··· INFORMATION SHOWN ···

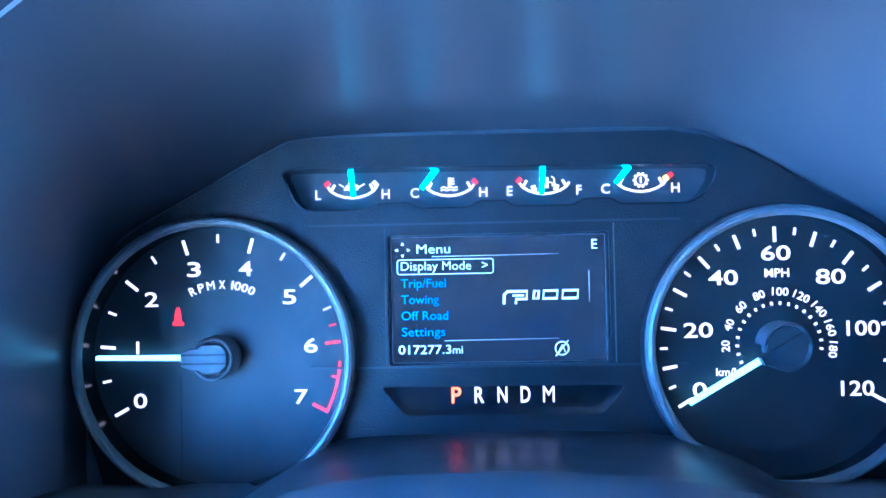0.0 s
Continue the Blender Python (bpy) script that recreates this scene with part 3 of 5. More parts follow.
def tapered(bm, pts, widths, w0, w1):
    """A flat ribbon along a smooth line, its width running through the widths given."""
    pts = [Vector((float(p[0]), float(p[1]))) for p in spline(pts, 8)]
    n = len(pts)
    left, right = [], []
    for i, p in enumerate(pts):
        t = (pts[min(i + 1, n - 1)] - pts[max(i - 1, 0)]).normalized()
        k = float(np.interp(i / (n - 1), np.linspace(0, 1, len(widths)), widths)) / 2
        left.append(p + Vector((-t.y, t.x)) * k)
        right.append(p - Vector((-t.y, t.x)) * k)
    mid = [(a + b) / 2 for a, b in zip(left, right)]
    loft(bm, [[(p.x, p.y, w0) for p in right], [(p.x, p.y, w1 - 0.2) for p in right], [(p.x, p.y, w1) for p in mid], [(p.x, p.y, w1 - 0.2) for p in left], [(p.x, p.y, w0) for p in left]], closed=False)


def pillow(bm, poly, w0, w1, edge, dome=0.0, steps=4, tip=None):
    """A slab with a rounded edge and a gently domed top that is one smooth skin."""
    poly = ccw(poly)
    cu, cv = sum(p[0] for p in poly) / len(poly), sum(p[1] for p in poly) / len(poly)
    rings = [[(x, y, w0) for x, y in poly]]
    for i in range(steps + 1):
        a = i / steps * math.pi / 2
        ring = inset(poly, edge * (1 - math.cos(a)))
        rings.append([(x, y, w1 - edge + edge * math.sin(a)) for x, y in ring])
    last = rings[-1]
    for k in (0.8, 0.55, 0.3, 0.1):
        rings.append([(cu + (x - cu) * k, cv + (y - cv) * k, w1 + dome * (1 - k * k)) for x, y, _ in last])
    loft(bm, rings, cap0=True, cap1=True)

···

Return, unchanged, each line from the line containing "Continue the Blender" through the last line of the material.

→ CORRECT OUTPUT
Continue the Blender Python (bpy) script that recreates this scene with part 3 of 5. More parts follow.
def tapered(bm, pts, widths, w0, w1):
    """A flat ribbon along a smooth line, its width running through the widths given."""
    pts = [Vector((float(p[0]), float(p[1]))) for p in spline(pts, 8)]
    n = len(pts)
    left, right = [], []
    for i, p in enumerate(pts):
        t = (pts[min(i + 1, n - 1)] - pts[max(i - 1, 0)]).normalized()
        k = float(np.interp(i / (n - 1), np.linspace(0, 1, len(widths)), widths)) / 2
        left.append(p + Vector((-t.y, t.x)) * k)
        right.append(p - Vector((-t.y, t.x)) * k)
    mid = [(a + b) / 2 for a, b in zip(left, right)]
    loft(bm, [[(p.x, p.y, w0) for p in right], [(p.x, p.y, w1 - 0.2) for p in right], [(p.x, p.y, w1) for p in mid], [(p.x, p.y, w1 - 0.2) for p in left], [(p.x, p.y, w0) for p in left]], closed=False)


def pillow(bm, poly, w0, w1, edge, dome=0.0, steps=4, tip=None):
    """A slab with a rounded edge and a gently domed top that is one smooth skin."""
    poly = ccw(poly)
    cu, cv = sum(p[0] for p in poly) / len(poly), sum(p[1] for p in poly) / len(poly)
    rings = [[(x, y, w0) for x, y in poly]]
    for i in range(steps + 1):
        a = i / steps * math.pi / 2
        ring = inset(poly, edge * (1 - math.cos(a)))
        rings.append([(x, y, w1 - edge + edge * math.sin(a)) for x, y in ring])
    last = rings[-1]
    for k in (0.8, 0.55, 0.3, 0.1):
        rings.append([(cu + (x - cu) * k, cv + (y - cv) * k, w1 + dome * (1 - k * k)) for x, y, _ in last])
    loft(bm, rings, cap0=True, cap1=True)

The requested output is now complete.